We hold that once a determination of present sanity is made pursuant to Sections 2945.37 or 2945.40, Revised Code, and the defendant found sane for the purpose of standing trial, a subsequent suggestion of insanity pursuant to Section 2945.37 which does not inform the court that defendant has become insane since the prior determination does not require the court to inquire again into the question of the sanity prior to the trial of the accused.
The second question presented is whether the trial court erred in overruling defendant’s motion to suppress evidence of the body of Virginia Jemison and bullets removed from her body and from the mattress on which it was found.' Defendant contends that this evidence was inadmissible under Mapp v. Ohio, 367 U. S. 643, as the product of an illegal search and seizure in violation of defendant’s Fourth Amendment rights. The court below agreed, relying on Morrison v. United States, 262 F. 2d 449, and People v. Albea, 2 Ill. 2d 317, 118 N. E. 2d 277. The fact patterns in those cases, and in virtually all of the cases where the Mapp exclusionary rule has been applied, bear little resemblance to the instant case.
In this case, the police had a warrant for the arrest of defendant on a charge of first degree murder issued on the afternoon of May 10, 1965. They had his residence under surveillance, but did not know whether he had concealed himself there. Throughout the afternoon and evening of May 10, they tried and were unable to locate defendant’s wife who resided with him. On the morning of May 11, 1965, they located a key and entered the house. No force was used, although Section 2935.12 of the Revised Code empowers an officer executing an arrest warrant to “break down an outer or inner door or window of a dwelling *53house.” Under these circumstances, it was within the power of the officer in the execution of an arrest warrant to look wherever defendant might reasonably secrete himself within the house. In so doing, they discovered the dead body of Virginia Jemison, in her bed.
Thereafter, the procedure of the officers was in conformity with recognized police procedure. The record does not disclose any violation of defendant’s constitutional rights under the Fourth Amendment to, or any other provision of the amendment to the Constitution of the United States. Ker v. California, 374 U. S. 23; United States v. Haley, 321 F. 2d 956. See Harris v. United States, 331 U. S. 145, 152-53.
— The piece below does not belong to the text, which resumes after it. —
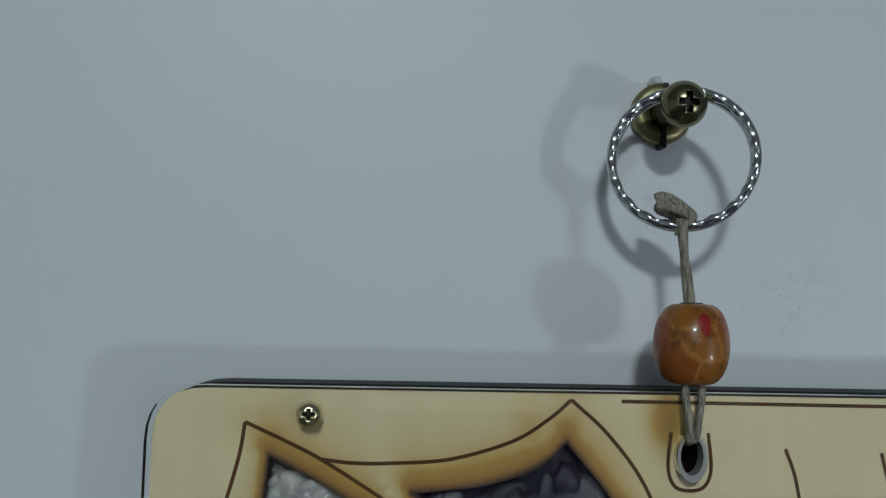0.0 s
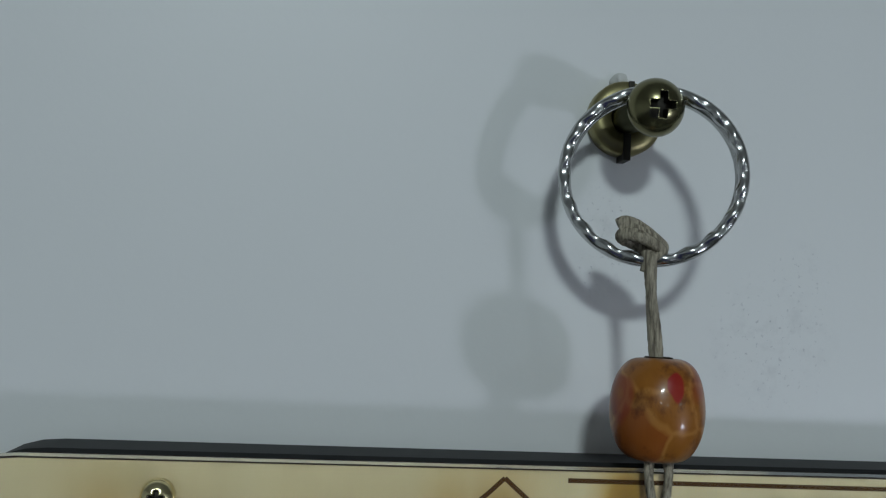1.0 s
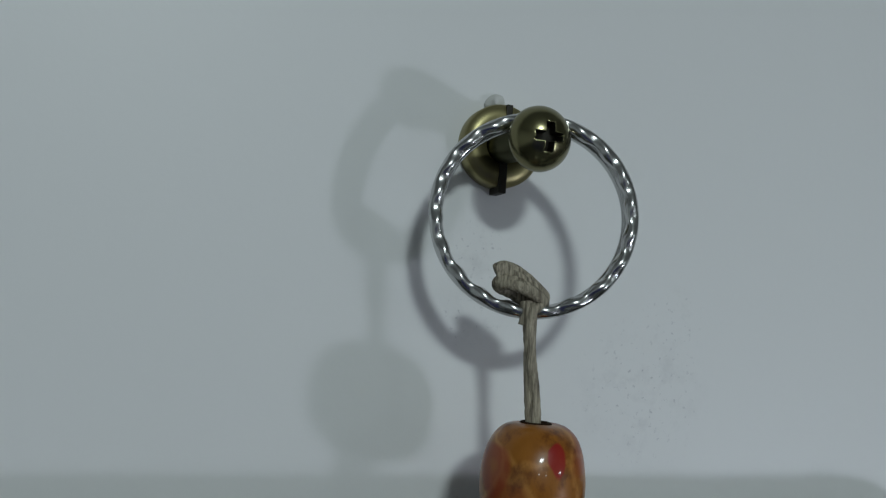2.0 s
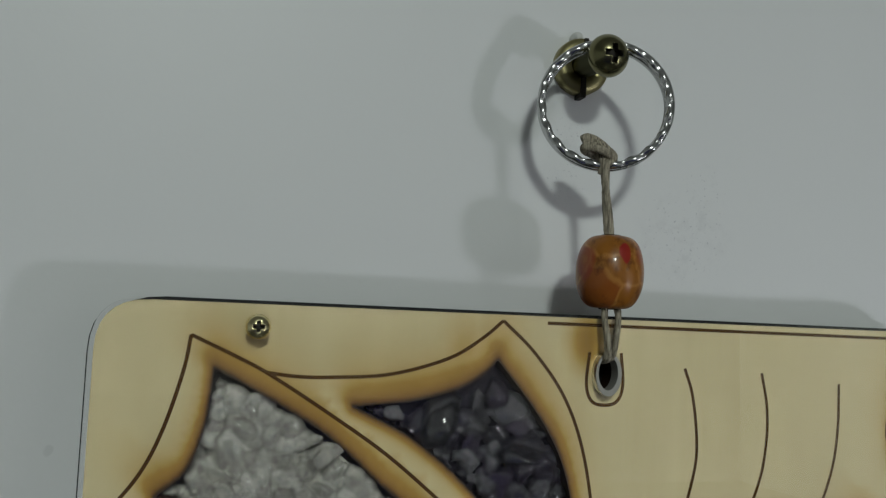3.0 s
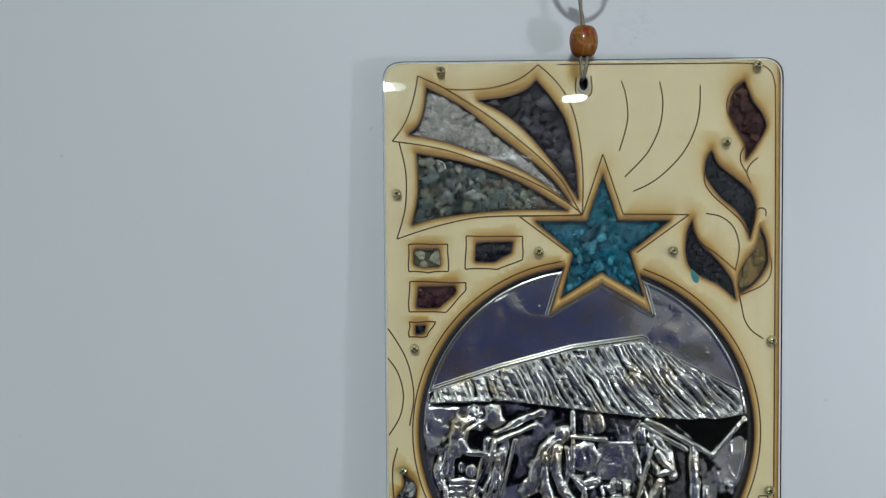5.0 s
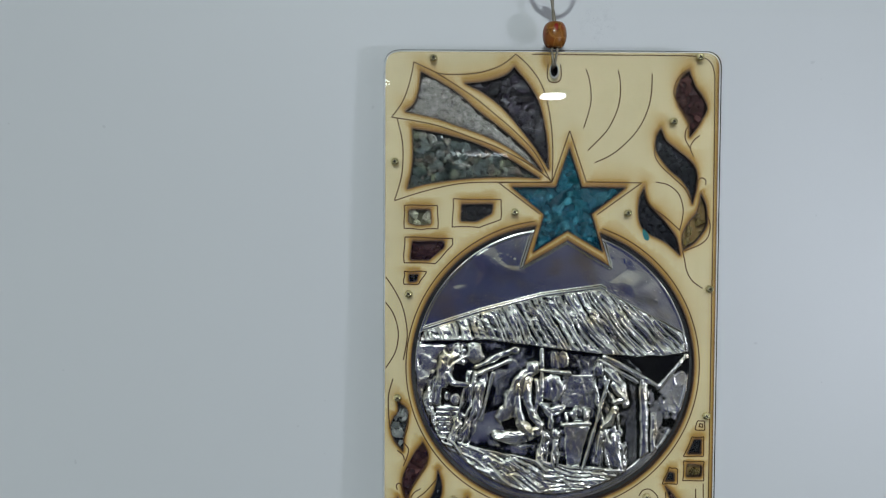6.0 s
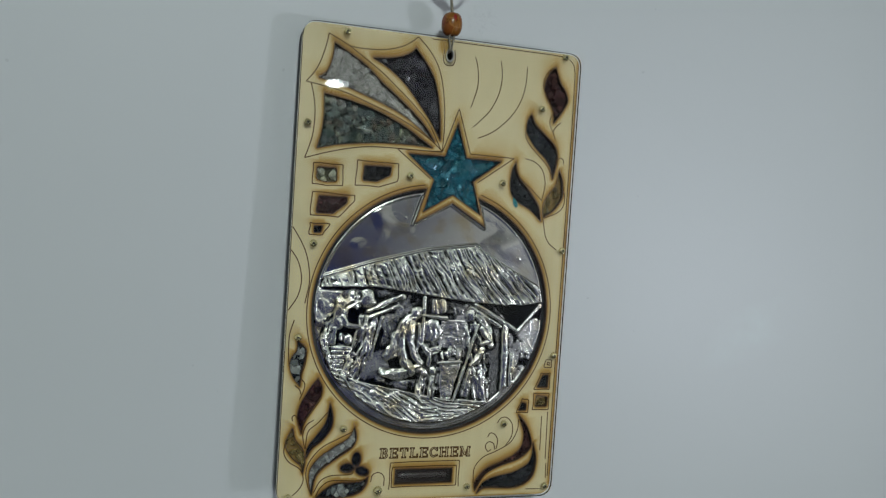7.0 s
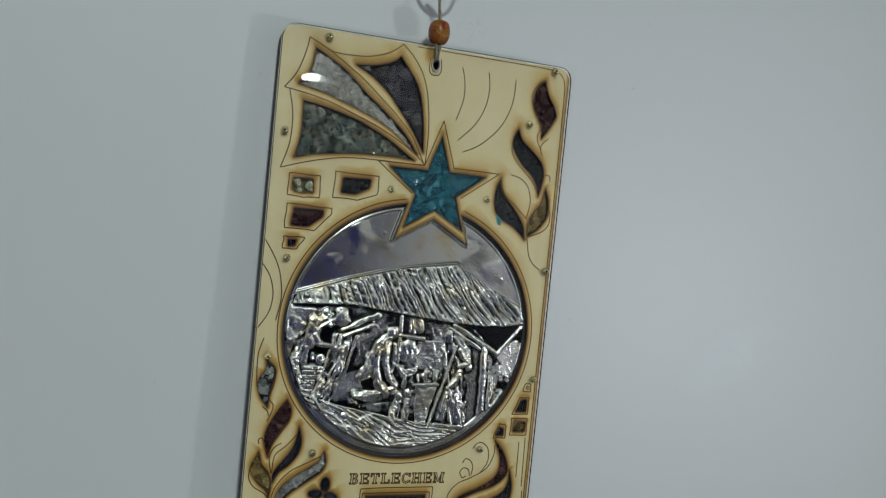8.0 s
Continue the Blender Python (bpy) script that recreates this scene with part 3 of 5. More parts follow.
CELLS = {
    "quartz": [outline([(-55.1, 123.3), (-48.7, 119.9), (-39.8, 114.6), (-31.7, 107.5), (-23.5, 101.4), (-15.4, 94.8), (-9.7, 89.4), (-4.3, 82.3)],
                       [(-4.3, 82.3), (-17, 91.4), (-26.8, 96.4), (-39.9, 101.2), (-49.7, 104.4), (-61.4, 106.9)],
                       [(-61.4, 106.9), (-57.8, 110.3), (-55.8, 116.3), (-55.1, 123.3)])],
    "amethyst": [outline([(-16.1, 125.4), (-18.5, 123), (-22.6, 120.9), (-28.3, 119.5), (-36.5, 118.6)],
                         [(-36.5, 118.6), (-28.4, 114.5), (-20.2, 107.9), (-13.7, 100.5), (-7.2, 92.3), (-1.4, 83.3)],
                         [(-1.4, 83.3), (-2, 92.3), (-3.1, 100.4), (-5.5, 110.2), (-9.6, 117.6), (-16.1, 125.4)])],
    "green": [outline([(-58.7, 99.7), (-51.4, 98.5), (-41.6, 96.5), (-30.1, 92.8), (-18.7, 87.5), (-10.5, 82.5), (-5.3, 79.2)],
                      [(-5.3, 79.2), (-15.5, 79.8), (-28.6, 79.5), (-40, 78.5), (-51.5, 76.9), (-60.6, 74.7)],
                      [(-60.6, 74.7), (-59, 81.2), (-58.3, 89.4), (-58.7, 99.7)])],
    "turquoise": [np.array(STAR_CUT)],
    "smoky": [rounded([(-60, 65.5), (-51.1, 65.6), (-50.7, 59.7), (-56.6, 59.3), (-60, 60.3)], 1.2)],
    "black": [rounded([(-37.7, 68), (-24.7, 68.2), (-25.2, 64.3), (-31.5, 61), (-38.2, 61.1)], 1.0),
              rounded([(-59.9, 38.2), (-56, 38.3), (-56.8, 35.5), (-59.8, 35.2)], 0.7)],
    "garnet": [rounded([(-58.6, 52.3), (-45.2, 52.4), (-45.2, 49.9), (-51.5, 44.5), (-59.4, 44.6)], 1.0),
               outline([(57.3, 124.3), (59.9, 117.8), (62.9, 113.7), (64.8, 109.7), (64.5, 107.2), (61.3, 101.6), (58, 97)],
                       [(58, 97), (57.7, 101.6), (55.6, 105.7), (53.1, 109.8), (52, 113.8), (52.5, 117.9), (54.4, 121.9), (57.3, 124.3)]),
               outline([(-53.8, -33.6), (-51.8, -37.7), (-52.1, -42), (-55.6, -47.6), (-59.1, -53.7), (-60.3, -59.6)],
                       [(-60.3, -59.6), (-62.1, -54.6), (-62.4, -49.8), (-60.8, -44.8), (-57.6, -38.6), (-53.8, -33.6)]),
               outline([(49.9, -52), (55, -58.1), (58, -65.8), (56.8, -70.4), (51, -74.8), (41.5, -78), (33.8, -82.1), (28.7, -90.1)],
                       [(28.7, -90.1), (28.4, -85.9), (33.6, -79.8), (43, -75.6), (49.4, -72.2), (53, -67.6), (53.3, -60.6), (49.9, -52)])],
    "night": [outline([(45.8, 100), (48.2, 95.1), (53.1, 91), (57.2, 87.7), (60, 84.5), (61.3, 80.4), (61, 75.5), (59.4, 68.9)],
                      [(59.4, 68.9), (58.1, 73.8), (54.8, 78.8), (49.9, 82.9), (45.8, 87.8), (43.7, 91.9), (44, 96.8), (45.8, 100)]),
              outline([(39, 75.3), (40.1, 70.7), (41.7, 67.4), (46.6, 62.5), (50.7, 57.5), (53.2, 53.4), (54.5, 47.3)],
                      [(54.5, 47.3), (48.3, 52.6), (41.7, 55.9), (38.1, 59.2), (36.8, 64.2), (37.2, 70.7), (39, 75.3)]),
              outline([(-47.3, -45.9), (-45.7, -51.8), (-46.4, -57.5), (-50.3, -63.1), (-54.8, -66.7), (-57.3, -71.4)],
                      [(-57.3, -71.4), (-57.1, -66.7), (-53.2, -61.1), (-48.9, -54.6), (-47.3, -45.9)]),
              outline([(59.1, -66.7), (61.2, -75), (60.2, -82.7), (56.3, -87.2), (49, -89.5), (34.4, -89), (29.8, -91.6)],
                      [(29.8, -91.6), (32.6, -86.6), (38.7, -83.7), (48.3, -81.8), (56.2, -78), (58.7, -73.5), (59.1, -66.7)]),
              rounded([(61.9, -31.6), (64.9, -31.6), (64.8, -37.7), (59.2, -37.7)], 0.6),
              rounded([(51.3, -45.6), (53.7, -46.2), (53.6, -49.6), (49.7, -49.6)], 0.6),
              ellipse(-33.0, -72.7, 2.1, 3.4), ellipse(-37.2, -76.9, 3.3, 2.1), ellipse(-29.9, -78.6, 3.4, 2.0, -22)],
    "mottled": [outline([(-64.4, -16), (-60.6, -19.2), (-60.3, -23.1), (-61.9, -30.9), (-62.3, -37)],
                      [(-62.3, -37), (-65.8, -32.6), (-67.5, -27.1), (-66.4, -23.2), (-64.4, -20.4), (-64.4, -16)]),
              outline([(-26.8, -81.5), (-27.7, -85.5), (-31.2, -89.2), (-38.3, -90.7), (-51.9, -91.2)],
                      [(-51.9, -91.2), (-48.5, -87.8), (-43.1, -84.5), (-35.9, -84.1), (-30.2, -83.7), (-26.8, -81.5)])],
    "citrine": [outline([(63.1, 72.7), (65.1, 68.1), (65.7, 63.2), (65.3, 59.1), (61.4, 53.3), (56, 49.3)],
                        [(56, 49.3), (55.4, 51.7), (55.7, 55.9), (58.3, 60.8), (61.3, 64.8), (62.5, 68.9), (63.1, 72.7)]),
                outline([(-64.4, -57.3), (-67, -62.9), (-66.8, -66.5), (-63.7, -71.3), (-59.8, -74.8), (-58.5, -78.5)],
                        [(-58.5, -78.5), (-57.9, -72.8), (-59.3, -67.2), (-62.9, -62.9), (-64.4, -57.3)]),
                rounded([(59.2, -42.3), (65.3, -42.9), (65, -47.5), (58.7, -47.5)], 0.8)],
    "silvery": [outline([(-34.7, -57.3), (-33.8, -62.4), (-35.8, -67), (-42.6, -71.7), (-49.3, -76.7), (-52.7, -81.4), (-53.8, -89)],
                        [(-53.8, -89), (-55.1, -82.8), (-54.9, -77.1), (-51.1, -71.6), (-44.4, -66.8), (-37.5, -62.4), (-34.7, -57.3)])],
}
SLOT = np.array([(-13.2, -85.4), (16.0, -85.4), (16.0, -78.4), (-13.2, -78.4)])
HOLE = ellipse(0.4, 124.2, 1.7, 2.7)
wood_holes = [loop for loops in CELLS.values() for loop in loops] + [SLOT, HOLE, medal_loop(MEDAL_R)]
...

The mere fact that there was time to obtain a search warrant does not invalidate the discovery. United States v. Rabinowitz, 339 U. S. 56 (overruling Trupiano v. United States, 334 U. S. 699). It is unnecessary to inquire into the subjective intent of the police officers since the validity of the entry and discovery of evidence was objective. See Massachusetts v. Painten (1968), — U. S. —, 36 U. S. L. W. 3283 (concurring opinion of Mr. Justice Fortas, and dissenting opinion of Mr. Justice White) (certiorari dismissed on other grounds). We hold that neither the entry into defendant’s residence nor the discovery of evidence of the murder of Virginia Jemison was unlawful under the circumstances of this case.
For these reasons, the judgment of the Court of Appeals is reversed and the judgment of conviction by the Court of Common Pleas is affirmed.
Judgment reversed.
Taft, C. J., Zimmerman, Matthias and O’Neill, JJ., concur. BRown, J., concurs in paragraph two of the syllabus and in the judgment. Schneider, J., concurs in paragraph one of the syllabus but dissents from the judgment as to the conviction on the second count.